Therezinha Mello
O filme Luz Silenciosa, do diretor mexicano Carlos Reygadas, passa-se numa comunidade de menonitas. Um grupo religioso fechado que mantém seus costumes ao longo de séculos, de forma radical. Falam um dialeto. Os hábitos são muito simples, os costumes rígidos. Vivem com o mínimo necessário. São poucos, numa convivência restrita.
A certa altura, o protagonista Johan admite estar traindo a mulher Esther. Sente pela amante atração irresistível. Sofre. Mas o desejo é maior que tudo. A certa altura Johan e Esther seguem de carro por uma estrada de barro, sob chuva torrencial. O diálogo, embora contido, é forte e sofrido. Falam do caso extraconjugal de Johan. Esther pede ao marido que pare o carro. Chorando, desce, apanha o guarda-chuva e pede para que não a siga.
A cena seguinte mostra Johan andando pela mata, ainda sob forte chuva, à procura da mulher. Percebe, ao longe, seu corpo caído. O guarda-chuva afasta-se, levado pelo vento. Ele a traz nos braços. Esther está morta. Segundo os médicos, sofreu uma síncope cardíaca. As tomadas seguintes mostram o funeral de Esther.
Em determinado instante ela abre os olhos. Tinha sofrido uma narcolepsia. O filme, de uma luz inesquecível, e que começara com um belo amanhecer, termina num anoitecer que fecha a história e um ciclo de vida. Semeia em quem assiste a urgência de rever Reygadas. Sua luz tem muito a dizer. Esther e Johan algo a viver ainda, juntos.
O instante em que Esther deixa o automóvel e segue sozinha é determinante. Algo a impele à solidão absoluta. Ali ela acaba sucumbindo à dor imensa de saber que Johan tem outra mulher. O marido é um homem bom, mas o desejo humano sobrepõe-se à rigidez dos costumes e da moral. Esther não tem como reagir. Percebe-se totalmente só.
Os jornais desta semana falam da morte do economista Gabriel Buchmann. No Malauí, país africano entre os mais pobres do mundo.
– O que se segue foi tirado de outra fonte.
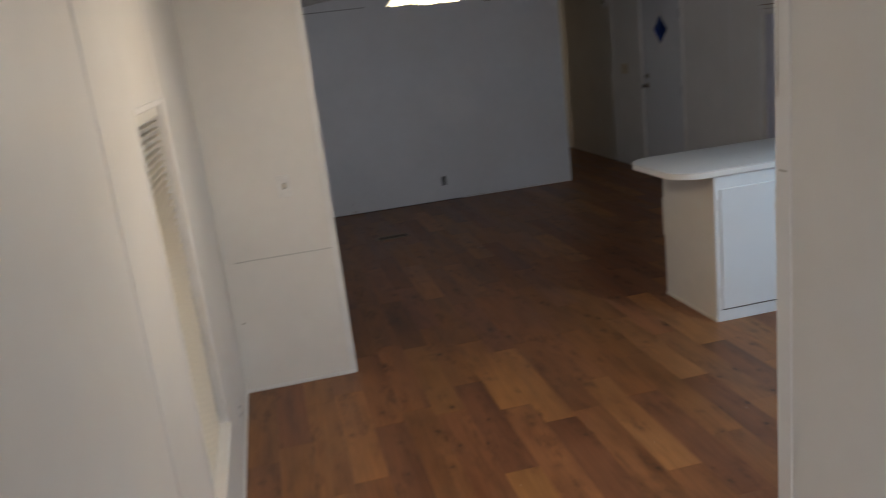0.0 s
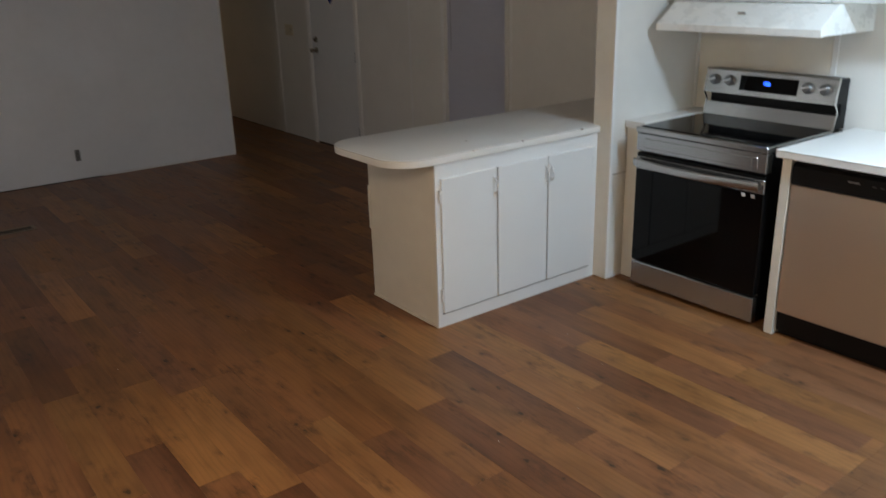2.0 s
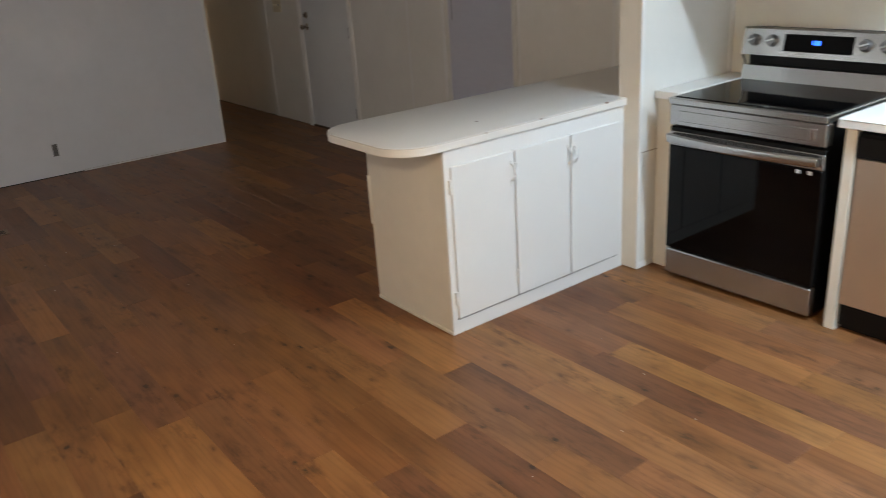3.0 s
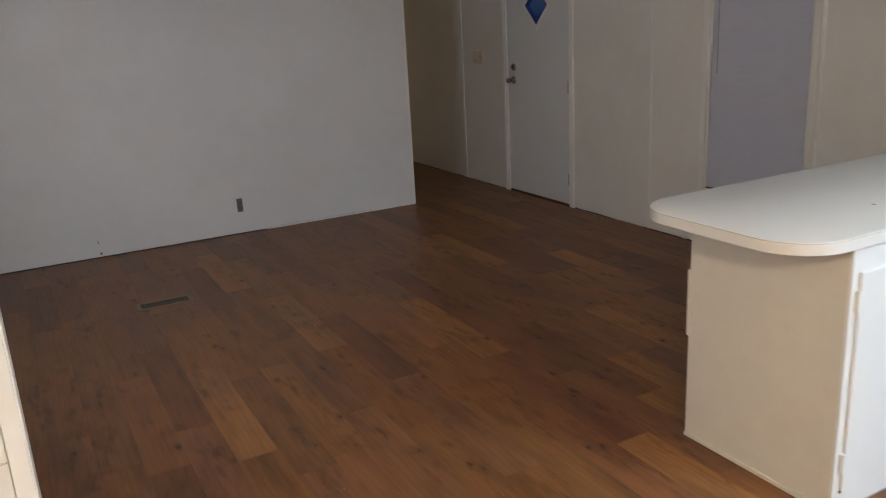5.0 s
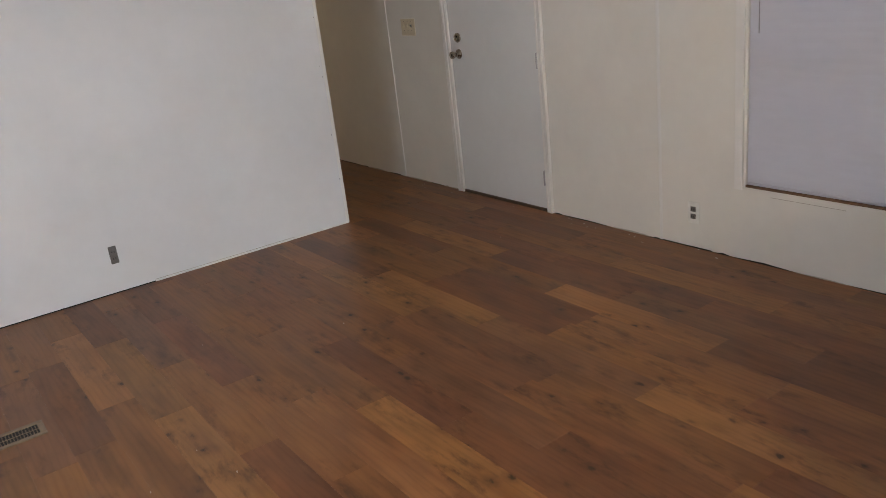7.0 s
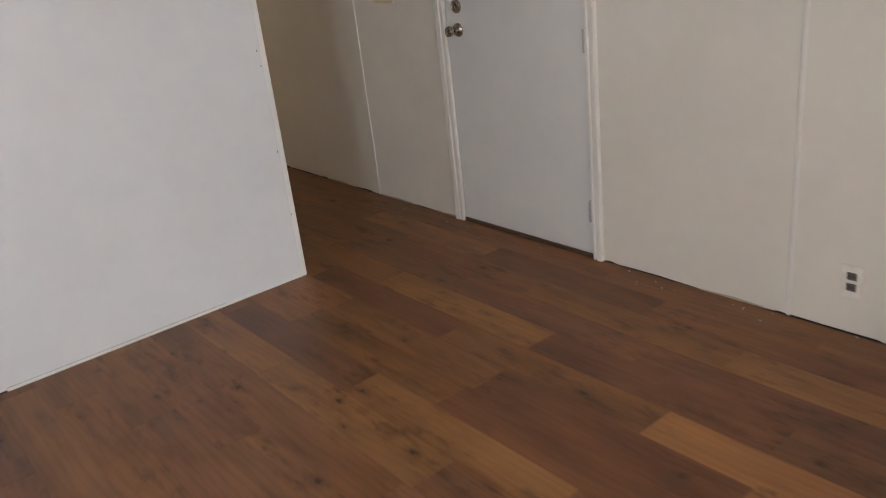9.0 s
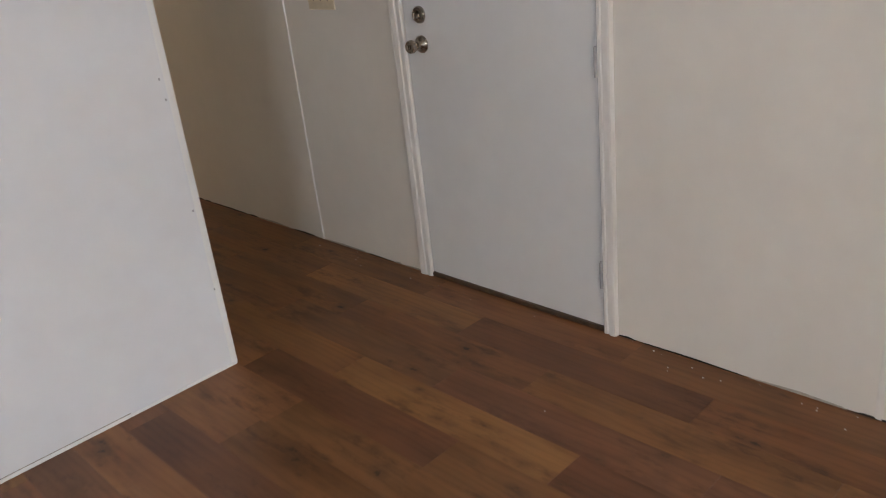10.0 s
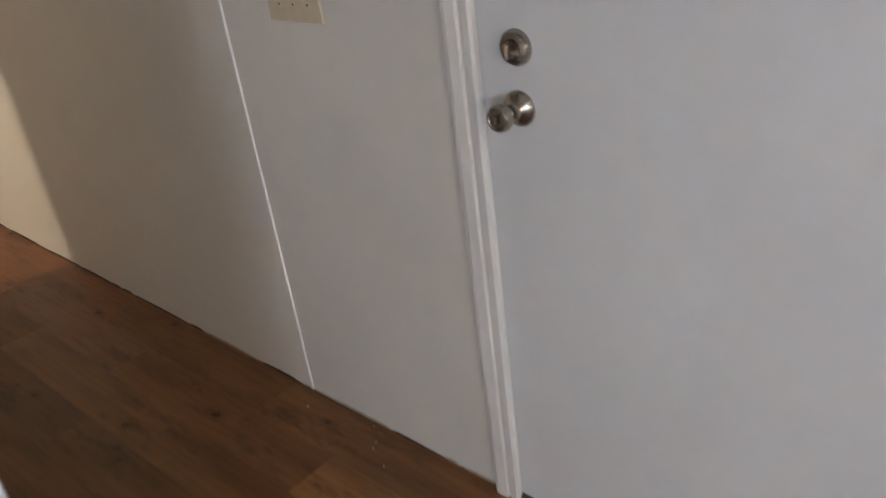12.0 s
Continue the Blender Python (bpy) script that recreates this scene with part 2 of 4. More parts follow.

A vila de Mulanje, ao pé da montanha, é de uma pobreza impressionante. Vivem com muito menos do que precisam. A mesma força que levou Gabriel a conhecer vinte e seis países em um ano perseguindo um sonho, estranhamente o levou a dispensar o guia. Algo o impulsionou à solidão absoluta, a partir da convicção de que conseguiria sozinho. Um momento de autoconfiança exagerada. Ou de necessidade de abraçar todo o prazer daquela conquista, sem nenhuma companhia. Acenando para uma tela digital, chorando de alegria.
Veio a mudança de tempo. A adversidade da natureza que também acabou matando a Esther de Reygadas. Na ficção, Esther voltou a sorrir consciente, depois de horas de um sono tão profundo quanto assustador. Gabriel não teve a mesma sorte. Sua morte é definitiva. Morreu de frio, às vésperas de retornar ao Brasil. Era um lugar bonito e tranqüilo. A luz, deslumbrante. A solidão, absoluta.